I’ve absolutely no idea why it’s the same thing every year. March, April, and May tend to be dud months for me – more like limbo months where I feel like I’m neck-deep in quicksand that won’t suck me in further. Sadistic quicksand, more like, because I can think and see and breathe and so on, but the rest of me feels encased in cement.
Things have been worse than sluggish, writing-wise. I was going to get started on the next Masks book, but the thought of having to tackle a novel made me crawl back under the covers with one of my cats. Since I can’t just not write for X amount of time, I thought I’d fall back on my original goal of getting the third fantasy novella out of the way, and…
If you’ve seen or read Henry V, you’ll remember this scene:
Alice teaching Kate a handful of English words and both of them failing badly in getting the pronunciations correct (well, Alice knew the correct words but didn’t know how to pronounce them properly). I had to laugh at one of the comments on the video page: “How many of us have had a friend try to teach us basic Spanish, French, etc., and like here, it becomes a case of the deaf leading the blind?!! LOL!!” I pointed at the screen and said, “Hey! That’s how the last three months were with me!” Though I honestly can’t say which one is deaf, and which one is blind (me or the cosmos).

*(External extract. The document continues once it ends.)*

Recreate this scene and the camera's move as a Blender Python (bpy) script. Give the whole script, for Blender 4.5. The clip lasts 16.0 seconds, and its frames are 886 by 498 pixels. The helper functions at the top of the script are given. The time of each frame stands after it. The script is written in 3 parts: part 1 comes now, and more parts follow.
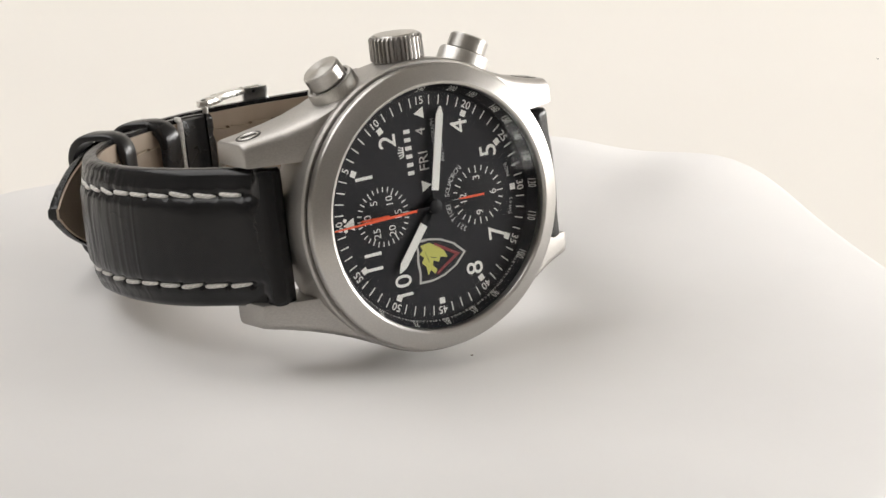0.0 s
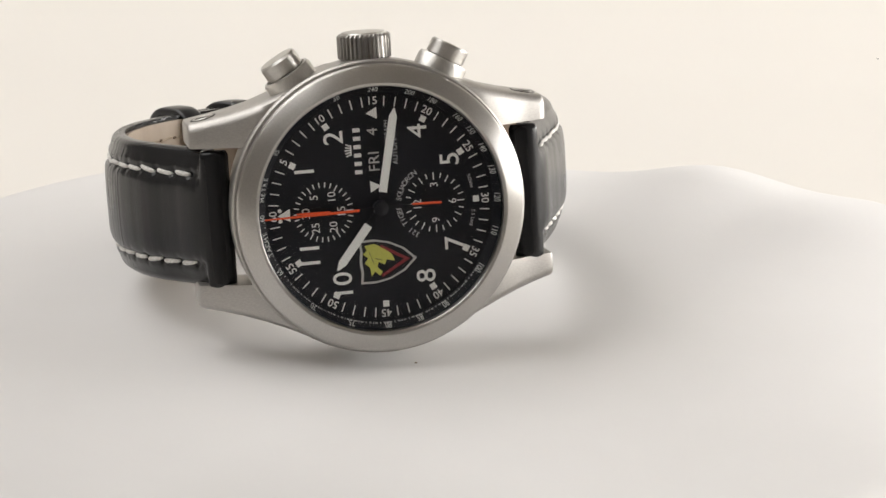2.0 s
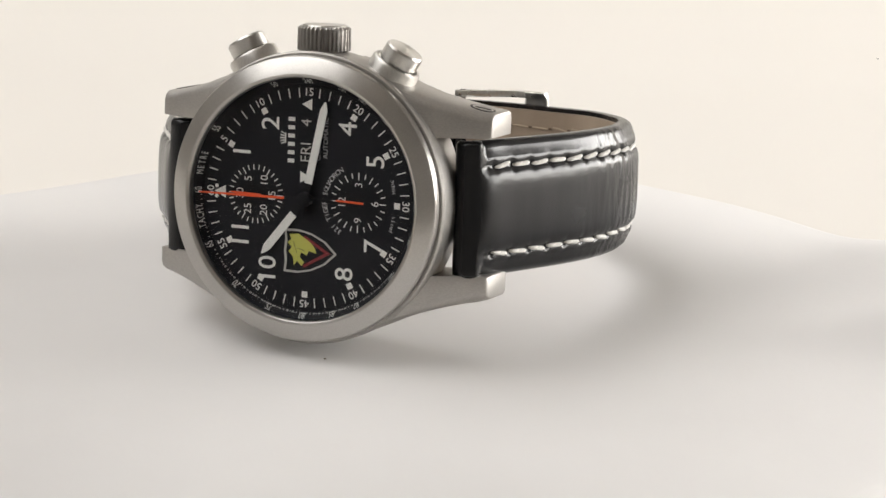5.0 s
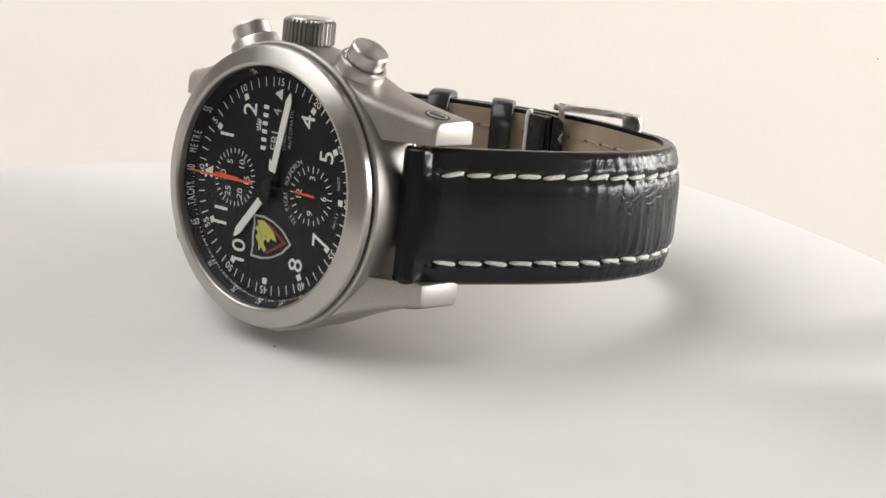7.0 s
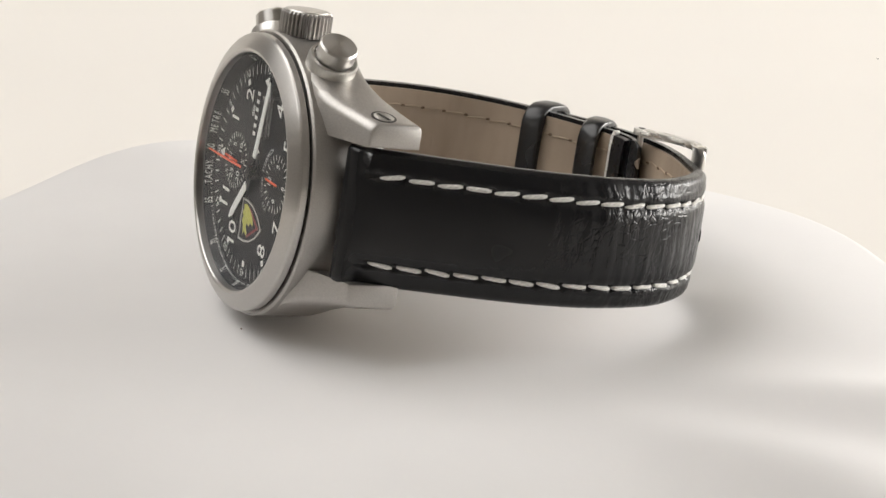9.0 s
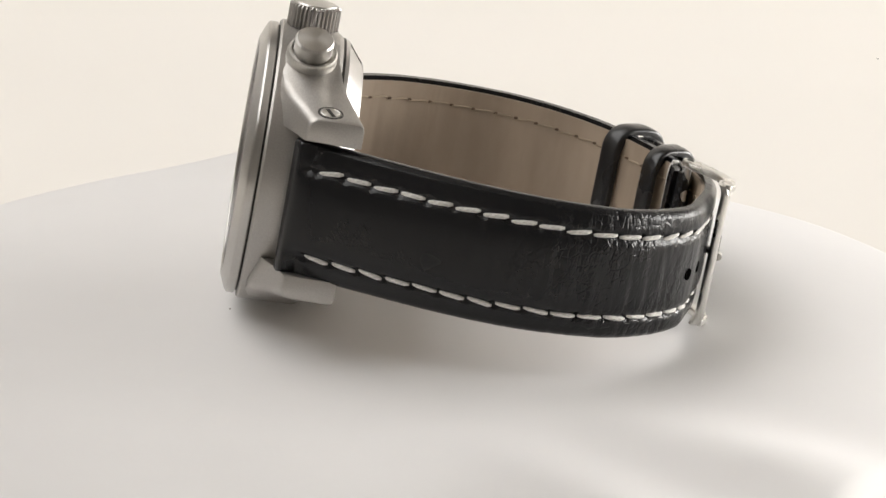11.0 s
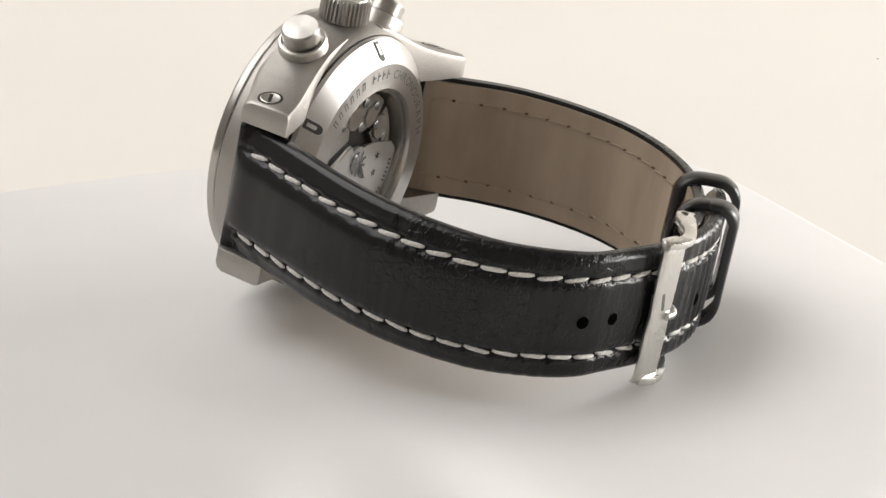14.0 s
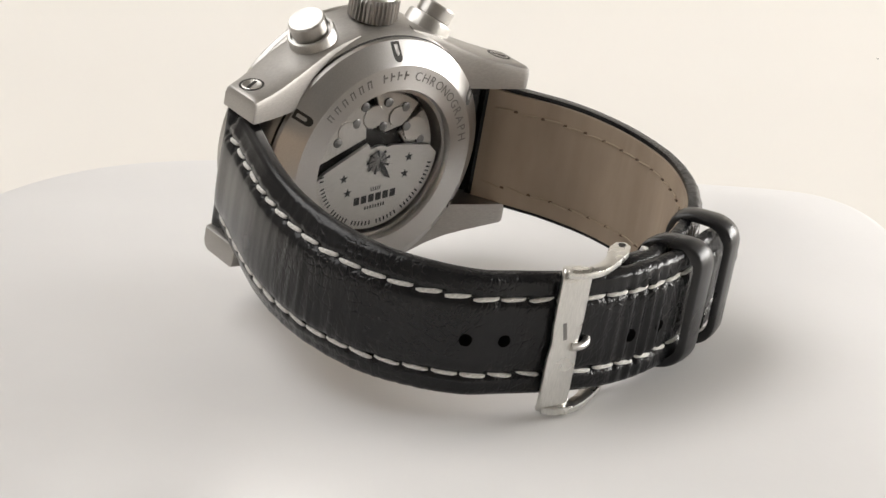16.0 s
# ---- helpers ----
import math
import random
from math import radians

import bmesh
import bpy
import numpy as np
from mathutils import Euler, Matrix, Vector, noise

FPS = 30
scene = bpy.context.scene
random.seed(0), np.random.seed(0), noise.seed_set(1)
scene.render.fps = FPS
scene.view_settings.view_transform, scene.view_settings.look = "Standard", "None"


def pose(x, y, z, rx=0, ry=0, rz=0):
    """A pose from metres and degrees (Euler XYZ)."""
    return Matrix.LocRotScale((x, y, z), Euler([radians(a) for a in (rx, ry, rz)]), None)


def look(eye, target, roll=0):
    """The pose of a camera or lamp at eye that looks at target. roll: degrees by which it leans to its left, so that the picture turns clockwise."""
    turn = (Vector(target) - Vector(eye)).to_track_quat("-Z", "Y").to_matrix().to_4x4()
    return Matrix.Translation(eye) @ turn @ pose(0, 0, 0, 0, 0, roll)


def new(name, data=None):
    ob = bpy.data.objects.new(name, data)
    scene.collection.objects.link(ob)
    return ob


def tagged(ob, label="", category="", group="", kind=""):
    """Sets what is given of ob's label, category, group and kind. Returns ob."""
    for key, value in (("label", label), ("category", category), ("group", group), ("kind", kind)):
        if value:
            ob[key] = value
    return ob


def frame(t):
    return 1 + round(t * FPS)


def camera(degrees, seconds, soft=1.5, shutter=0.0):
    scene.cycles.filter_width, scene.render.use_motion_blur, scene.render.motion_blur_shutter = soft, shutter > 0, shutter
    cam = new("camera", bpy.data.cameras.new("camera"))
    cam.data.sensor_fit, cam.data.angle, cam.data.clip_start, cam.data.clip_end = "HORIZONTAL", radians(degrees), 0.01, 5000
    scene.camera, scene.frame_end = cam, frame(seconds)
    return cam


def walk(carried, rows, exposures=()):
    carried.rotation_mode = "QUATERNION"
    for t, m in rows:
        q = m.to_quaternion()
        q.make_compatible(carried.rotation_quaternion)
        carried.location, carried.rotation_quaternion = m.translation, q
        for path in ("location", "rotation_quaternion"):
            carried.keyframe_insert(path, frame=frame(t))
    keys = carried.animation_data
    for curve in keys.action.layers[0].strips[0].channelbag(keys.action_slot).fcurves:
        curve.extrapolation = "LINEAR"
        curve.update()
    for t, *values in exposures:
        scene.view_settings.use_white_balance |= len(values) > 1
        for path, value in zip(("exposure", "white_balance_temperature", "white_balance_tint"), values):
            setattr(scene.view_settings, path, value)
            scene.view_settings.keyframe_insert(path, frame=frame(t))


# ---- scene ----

At any rate, my WIP has gotten over the weird mini-block or hump and is now moving forward smoothly. I don’t know if suddenly getting slapped down by a block at 6,000 words says something about my brain function (blocks tend to happen at least 15,000 words into a story), but there it is. I’m still getting used to writing a novella, i.e., ignoring the pressure (self-imposed?) of expanding the story more and more until I reach novel-length, and I still have to remind myself about flexibility in word count targets for shorter stuff. It’s a bit of a learning curve, dropping all the unnecessary padding and sticking to what’s important while sprinkling a touch of setting and character description here and there to keep the story from being so generic and bland.
I really like it, though. It’s a great exercise in storytelling, and I think focusing on shorter lengths for a time will help me through my burnout. That’s been dogging me for a couple of years now, with each new WIP getting harder and harder to write (start and finish, even). That burnout’s also filtered into my reading as I can’t get myself to pick up a novel of any genre. Everything I’ve been reading so far have been either stand-alone novellas or short story anthologies, and I’ve been enjoying them immensely. I’ve only been adding books to my library over at Smashwords but can’t be arsed to buy any of them because they’re mostly novels, and hopefully I’ll get over this someday so I can finally commit myself to longer books.
Come to think of it, my burnout’s also affected my viewing habits. I can’t get into any new series now – only films that I can see once unless it’s pretty damned good and warrants repeat viewing.
I suppose the only cause for worry is whether or not this phase I’m going through will affect the next Masks book, as I’ve been toying with the idea of just leaving Dr. Morbid’s Castle of Blood as the last novel in the series and then following that up with a few mini-adventures in novella format. I don’t know. I’d hate to break up the series that way, but with me feeling so tired mentally, the temptation’s there.